Emma Woodhouse is bold and she’s loud and she’s confident, but so often, characters like her are the ones who’ve got a plethora of sadness buried deep within. This isn’t a character study on Emma so we’ll hold off on all that for the sake of this breakdown, but Autumn de Wilde’s Emma shows these emotions breathtakingly. Quite literally.

We can feel every ounce of Knightley’s overwhelming emotions when he goes to lie down on the floor. We can feel every ounce of both Emma and Knightley’s overwhelming emotions after they have danced for the first the first time.

And we can feel every ounce of Emma’s overwhelming emotions as she sits alone in her bedroom and sighs. We watched her cry with Mr. Woodhouse after the events of Box Hill moments earlier, but the continuation of those feelings reveals the fact that at heart, Emma Woodhouse is an empath. Critics have tirelessly called her brash and unfeeling, but it all comes down to the fact that Emma actually feels too much and so often, she herself doesn’t know how to handle it.

She doesn’t know how to deal with her own matters and thus, in matchmaking and meddling in the lives of others, Emma gives parts of those emotions out to others. It’s her way of freeing herself from the engulfing emotions that gnaw at her to do more—be more, see more, act more. In the film’s two hours, Wilde shows the audience just how much not only Emma as a character feels, but how much they all feel. (Even in his dramatic paranoia, Mr.

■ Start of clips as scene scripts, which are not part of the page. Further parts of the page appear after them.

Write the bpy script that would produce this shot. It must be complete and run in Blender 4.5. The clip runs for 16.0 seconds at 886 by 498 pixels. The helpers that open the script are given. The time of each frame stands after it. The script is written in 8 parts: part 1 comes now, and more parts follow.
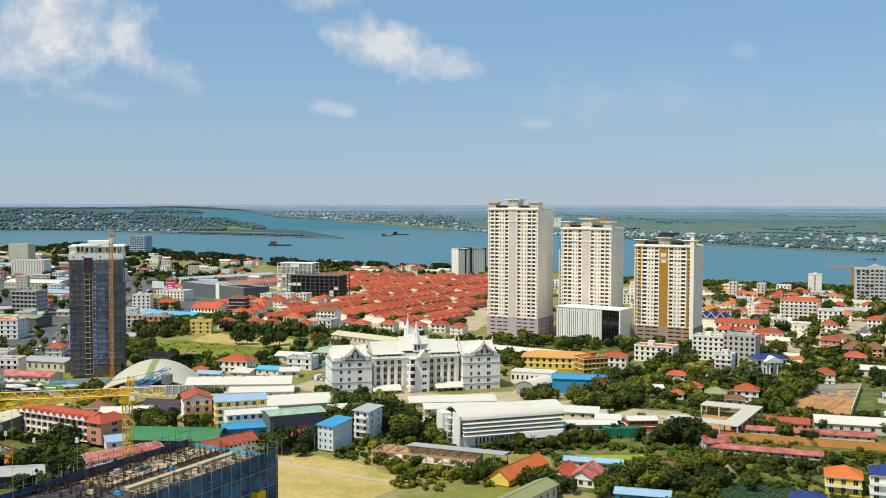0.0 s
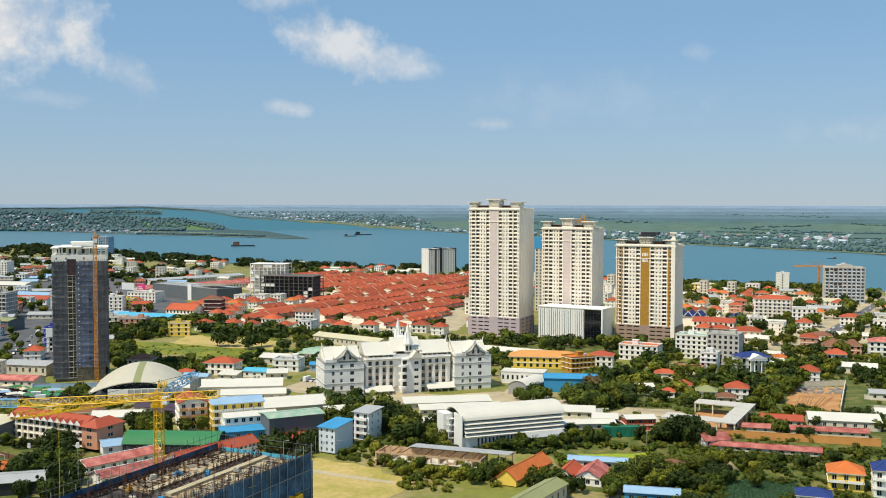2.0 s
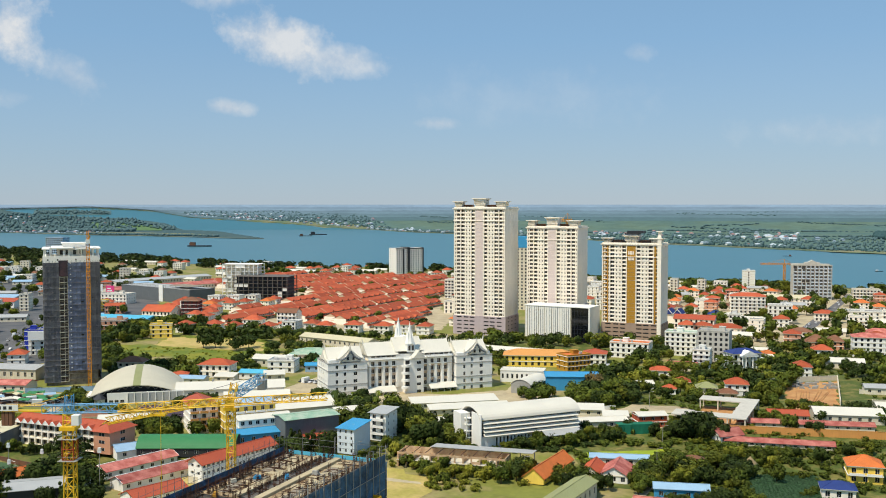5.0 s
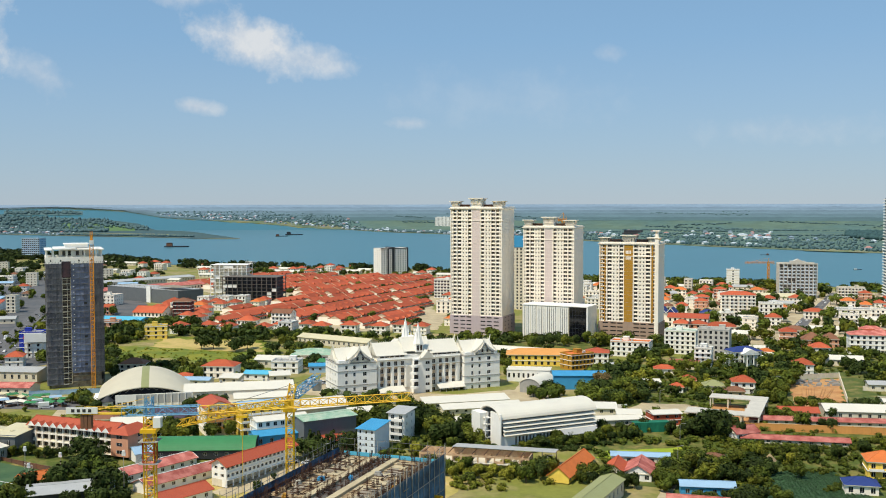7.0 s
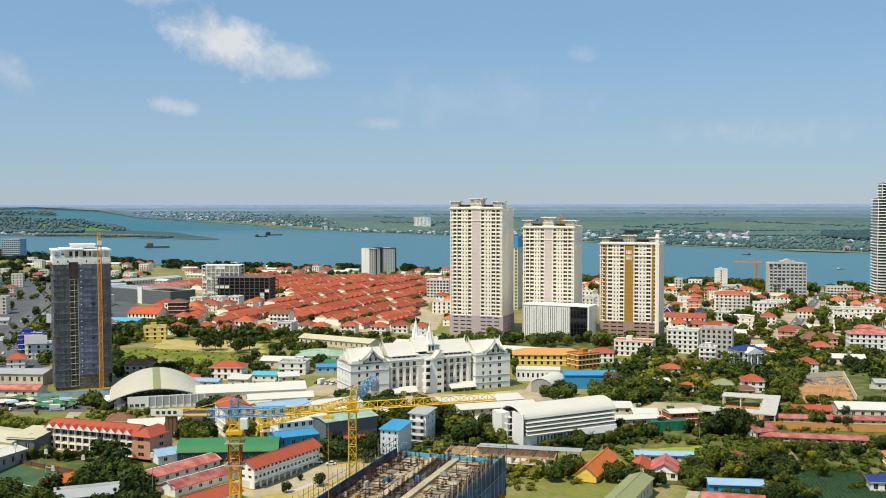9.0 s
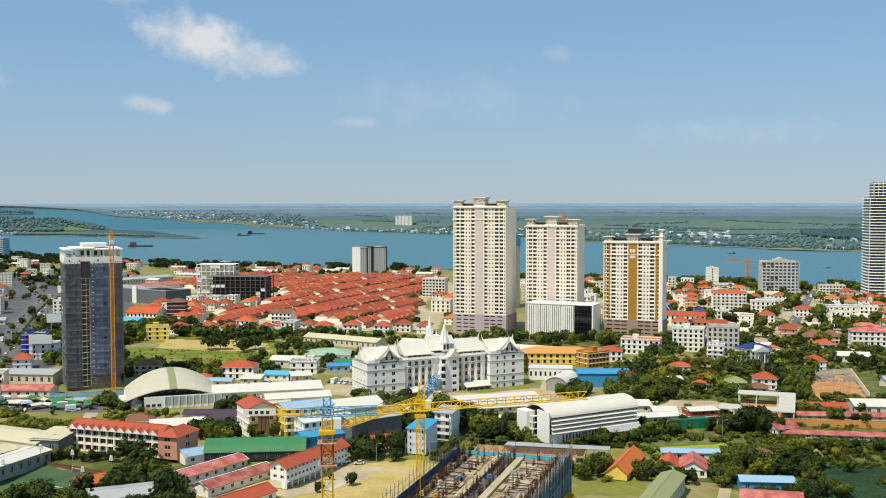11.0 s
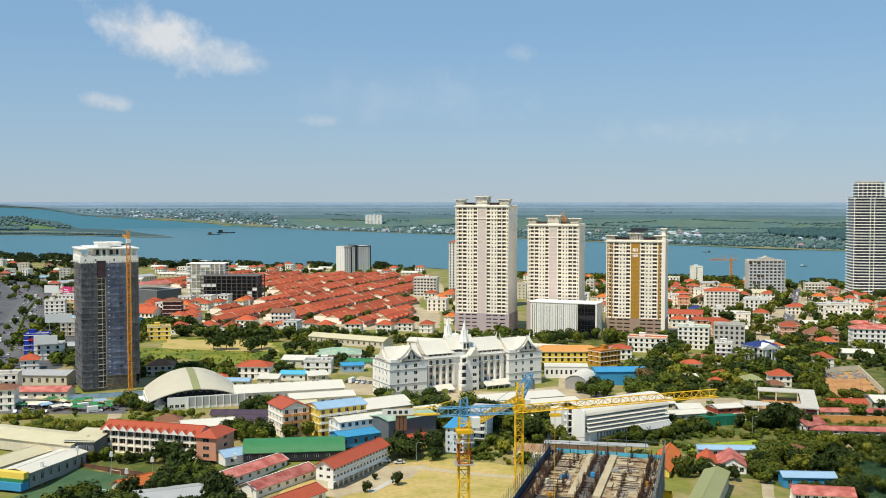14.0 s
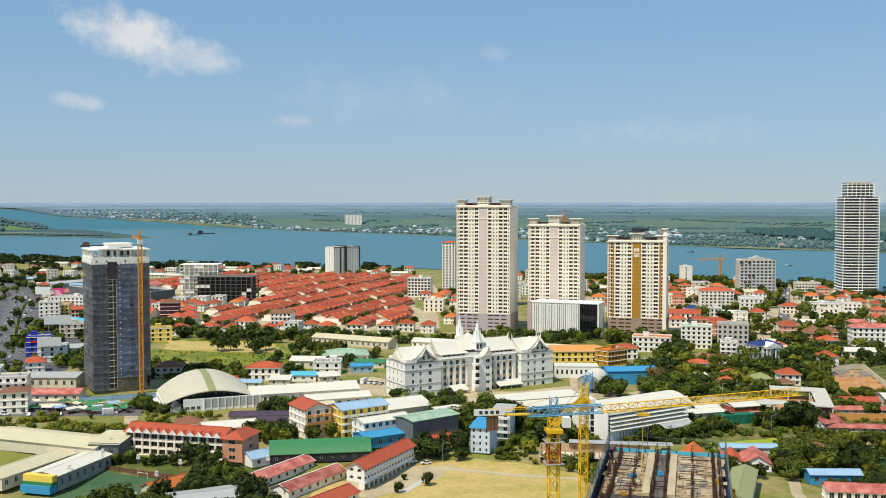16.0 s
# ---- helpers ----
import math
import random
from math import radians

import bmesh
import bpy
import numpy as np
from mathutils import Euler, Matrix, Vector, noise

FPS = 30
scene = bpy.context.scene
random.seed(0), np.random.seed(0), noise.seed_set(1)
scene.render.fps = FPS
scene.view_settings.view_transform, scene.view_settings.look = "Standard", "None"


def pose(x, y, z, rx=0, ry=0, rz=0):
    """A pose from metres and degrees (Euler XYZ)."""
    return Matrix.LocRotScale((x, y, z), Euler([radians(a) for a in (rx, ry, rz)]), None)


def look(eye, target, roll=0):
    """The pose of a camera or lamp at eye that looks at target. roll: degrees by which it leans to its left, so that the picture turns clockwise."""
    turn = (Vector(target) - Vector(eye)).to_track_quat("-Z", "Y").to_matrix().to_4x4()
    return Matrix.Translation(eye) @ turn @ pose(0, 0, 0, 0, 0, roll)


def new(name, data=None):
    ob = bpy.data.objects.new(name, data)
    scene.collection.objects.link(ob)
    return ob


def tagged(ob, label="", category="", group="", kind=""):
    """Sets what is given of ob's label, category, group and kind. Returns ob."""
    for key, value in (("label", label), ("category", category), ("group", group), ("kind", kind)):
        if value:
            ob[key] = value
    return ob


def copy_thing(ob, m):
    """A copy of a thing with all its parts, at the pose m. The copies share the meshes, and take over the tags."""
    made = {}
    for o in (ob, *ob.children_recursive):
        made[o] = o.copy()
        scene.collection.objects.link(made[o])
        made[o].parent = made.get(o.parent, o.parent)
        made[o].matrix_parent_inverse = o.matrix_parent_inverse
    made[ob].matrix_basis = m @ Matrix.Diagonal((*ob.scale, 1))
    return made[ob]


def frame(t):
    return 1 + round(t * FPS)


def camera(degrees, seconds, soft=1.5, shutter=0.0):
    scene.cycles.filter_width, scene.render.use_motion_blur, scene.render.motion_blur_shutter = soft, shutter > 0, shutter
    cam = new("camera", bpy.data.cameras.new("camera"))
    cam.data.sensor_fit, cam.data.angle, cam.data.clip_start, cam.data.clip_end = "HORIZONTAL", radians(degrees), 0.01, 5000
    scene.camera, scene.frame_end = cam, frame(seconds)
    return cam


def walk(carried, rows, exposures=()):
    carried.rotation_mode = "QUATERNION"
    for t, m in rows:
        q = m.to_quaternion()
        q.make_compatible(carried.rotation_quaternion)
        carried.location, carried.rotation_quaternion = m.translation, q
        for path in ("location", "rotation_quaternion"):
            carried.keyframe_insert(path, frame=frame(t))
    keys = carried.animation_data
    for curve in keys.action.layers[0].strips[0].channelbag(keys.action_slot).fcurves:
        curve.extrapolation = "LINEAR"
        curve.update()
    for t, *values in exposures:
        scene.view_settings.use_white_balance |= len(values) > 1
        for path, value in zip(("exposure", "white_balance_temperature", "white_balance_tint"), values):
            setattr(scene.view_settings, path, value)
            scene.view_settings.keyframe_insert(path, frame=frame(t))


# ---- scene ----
cam = camera(47.84, 16.0, soft=0.97)

# seconds, eye x, y, z in metres, heading, tilt and lean in degrees
PATH = [
    (0.0, -0.60, -1.57, 106.76, -6.833, -2.555, 0.173),
    (0.5, -5.40, -1.75, 106.75, -6.237, -2.552, 0.223),
    (1.0, -10.23, -1.93, 106.74, -5.561, -2.539, 0.153),
    (1.5, -15.19, -2.13, 106.76, -4.904, -2.547, 0.160),
    (2.0, -20.24, -2.36, 106.78, -4.366, -2.551, 0.108),
    (2.5, -25.32, -2.59, 106.77, -3.916, -2.550, 0.076),
    (3.0, -30.48, -2.80, 106.77, -3.382, -2.560, 0.049),
    (3.5, -35.70, -2.92, 106.77, -2.829, -2.574, 0.018),
    (4.0, -40.97, -2.97, 106.75, -2.312, -2.582, -0.011),
    (6.5, -67.80, -3.03, 106.64, 0.020, -2.579, -0.044),
    (7.0, -73.18, -3.01, 106.65, 0.396, -2.590, -0.090),
    (7.5, -78.49, -2.98, 106.65, 0.787, -2.593, -0.056),
    (8.0, -83.79, -2.92, 106.65, 1.161, -2.577, -0.114),
    (8.5, -89.11, -2.81, 106.65, 1.540, -2.579, -0.079),
    (9.0, -94.50, -2.65, 106.66, 1.894, -2.580, -0.090),
    (11.5, -121.85, -1.49, 106.77, 3.595, -2.669, -0.053),
    (12.0, -127.32, -1.19, 106.81, 3.948, -2.684, -0.055),
    (12.5, -132.78, -0.88, 106.84, 4.305, -2.693, -0.041),
    (13.0, -138.21, -0.55, 106.86, 4.664, -2.703, 0.009),
    (13.5, -143.65, -0.21, 106.87, 5.039, -2.714, 0.003),
    (14.0, -149.08, 0.16, 106.89, 5.414, -2.715, 0.014),
    (14.5, -154.45, 0.56, 106.91, 5.779, -2.716, -0.014),
    (15.0, -159.81, 1.01, 106.93, 6.139, -2.719, -0.000),
    (15.5, -165.22, 1.48, 106.95, 6.506, -2.707, -0.024),
    (16.0, -170.67, 2.00, 106.97, 6.858, -2.697, -0.019),
]


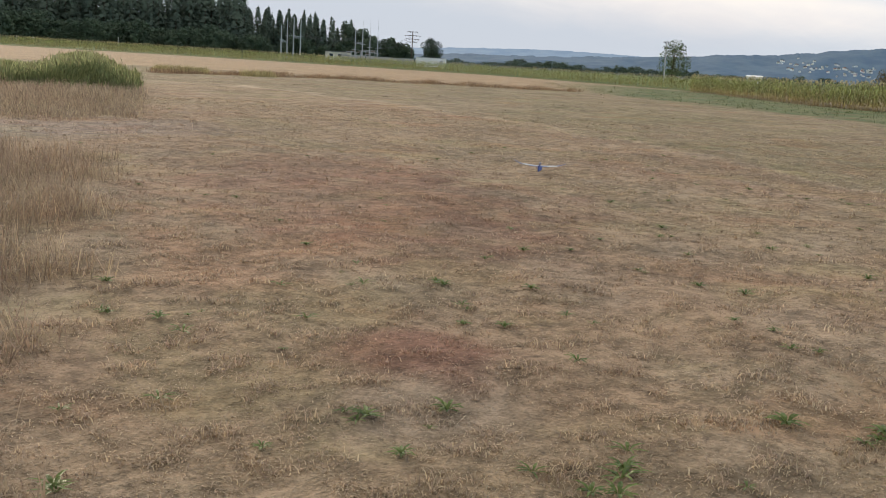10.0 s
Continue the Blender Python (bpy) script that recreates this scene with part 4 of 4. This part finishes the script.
def weeds():
    r = random.Random(44)
    kinds = [weed_mesh(s, 0.07, n) for s, n in ((1, 9), (2, 12), (3, 7), (4, 14))]
    spots = [(-4.8, -2.0, 1.5), (-4.7, -3.2, 1.4), (-7.3, -1.9, 1.2), (-5.9, -1.6, 1.5), (-4.6, -2.3, 1.0), (-6.6, -3.5, 1.2), (-7.1, -3.3, 1.1), (-4.65, -1.95, 1.2), (-3.9, -4.3, 0.9), (-6.1, -1.2, 1.5), (-5.0, -1.4, 1.0)]
    for _ in range(290):
        a, d = r.uniform(88, 142), 4.2 * (30 / 4.2) ** r.random()
        if a > 120 and r.random() < 0.55:
            continue
        spots.append((*polar(a, d), r.uniform(0.5, 1.3)))
    for _ in range(60):
        a, d = r.uniform(-26, -14), 9 * (45 / 9) ** r.random()
        spots.append((*polar(a, d), r.uniform(0.8, 1.9)))
    for i, (x, y, k) in enumerate(spots):
        ob = new("weed", kinds[i % 4])
        ob.matrix_world = pose(x, y, gz(x, y), 0, 0, r.uniform(0, 360))
        ob.scale = (k, k, k)
        tagged(ob, "low green broad-leaved weed in the dry grass", "weed", "weeds in the meadow")
    # small lilac flower heads in the unmown grass
    q = np.random.RandomState(45)
    x, y = scatter(220, 46, (-28, -14.5), (9, 30))
    keep = (x - 0.226 * y > 0.6) & (waves(x, y, 61, 3.0) > -0.2)
    x, y = x[keep], y[keep]
    c = np.stack([x, y, height(x, y) + q.uniform(0.05, 0.14, len(x))], 1)
    me = cards(np.repeat(c, 3, 0), q.normal(size=(3 * len(x), 3)), q.normal(size=(3 * len(x), 3)), np.full(3 * len(x), 0.028), np.full(3 * len(x), 0.022), M_LILAC, "wild_flowers")
    tagged(new("wild_flowers", me), "small lilac flower heads in the unmown grass", "flowers", kind="stuff")


weeds()


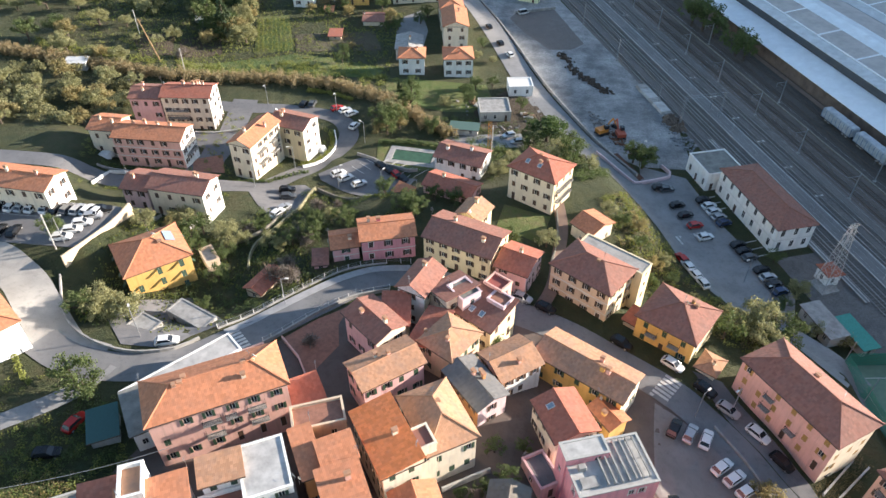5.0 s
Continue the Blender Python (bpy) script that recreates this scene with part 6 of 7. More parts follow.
def free(x, y, r=1.5, roads=True):
    for cx, cy, a, hl, hw in FOOT:
        c, s = math.cos(a), math.sin(a)
        u, v = (x - cx) * c + (y - cy) * s, (y - cy) * c - (x - cx) * s
        if abs(u) < hl + r and abs(v) < hw + r:
            return False
    if roads:
        for line, width in ROADS:
            for p in line[::2]:
                if (p.x - x) ** 2 + (p.y - y) ** 2 < (width / 2 + r + 0.6) ** 2:
                    return False
    for (cx, cy), rr in OPEN:
        if (x - cx) ** 2 + (y - cy) ** 2 < rr * rr:
            return False
    u = Vector((x, y)).dot(RN)
    return u < 118 or u > 172


def inside(x, y, poly):
    c = False
    for (ax, ay), (bx, by) in zip(poly, poly[1:] + poly[:1]):
        if (ay > y) != (by > y) and x < (bx - ax) * (y - ay) / (by - ay) + ax:
            c = not c
    return c


def scatter(poly, n, gap, r=1.5, roads=True):
    """Points strewn in a polygon, clear of buildings and roads and of one another."""
    lo, hi = [min(p[k] for p in poly) for k in (0, 1)], [max(p[k] for p in poly) for k in (0, 1)]
    out = []
    for _ in range(n * 30):
        if len(out) >= n:
            break
        x, y = VR.uniform(lo[0], hi[0]), VR.uniform(lo[1], hi[1])
        if inside(x, y, poly) and free(x, y, r, roads) and all((x - a) ** 2 + (y - b) ** 2 > gap * gap for a, b in out):
            out.append((x, y))
    return out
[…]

Woodhouse is a just a man who is utterly terrified of change and being left alone.)

In her lone corner, atop windowsills, wherever Emma is, she is thinking—she is dwelling, she is wondering, and almost always, the feelings are too overwhelming.

Jane Austen quite literally summed up just how overwhelming love is as an emotion when she wrote: “If I loved you less, I might be able to talk about it more,” and in this version of the adaptation, the very words are brought to life through the emotions characters can’t quite put it into words.

They run, they sigh, they lie down, they take deep, sometimes painful breaths, they cry, and they laugh. Sometimes, words just aren’t enough and that’s certainly the case even when trying to breakdown scenes that might just look like a simple act of sorts.

But ultimately, there are no words because it’s so much more than we as human beings could even grasp. It’s emotions on top of emotions and regrets and heartaches. It’s uncertainties and darkness even as the sun pierces through and our rooms are full of bright colors.

It’s a lot and it’s unbearably overwhelming at times. It can also be overwhelmingly happy and thrilling. Case in point, through Emma Autumn de Wilde got this detail right, frame by frame, masterfully and beautifully the emotions that were on full display told the kind of story that’s overwhelmingly relatable.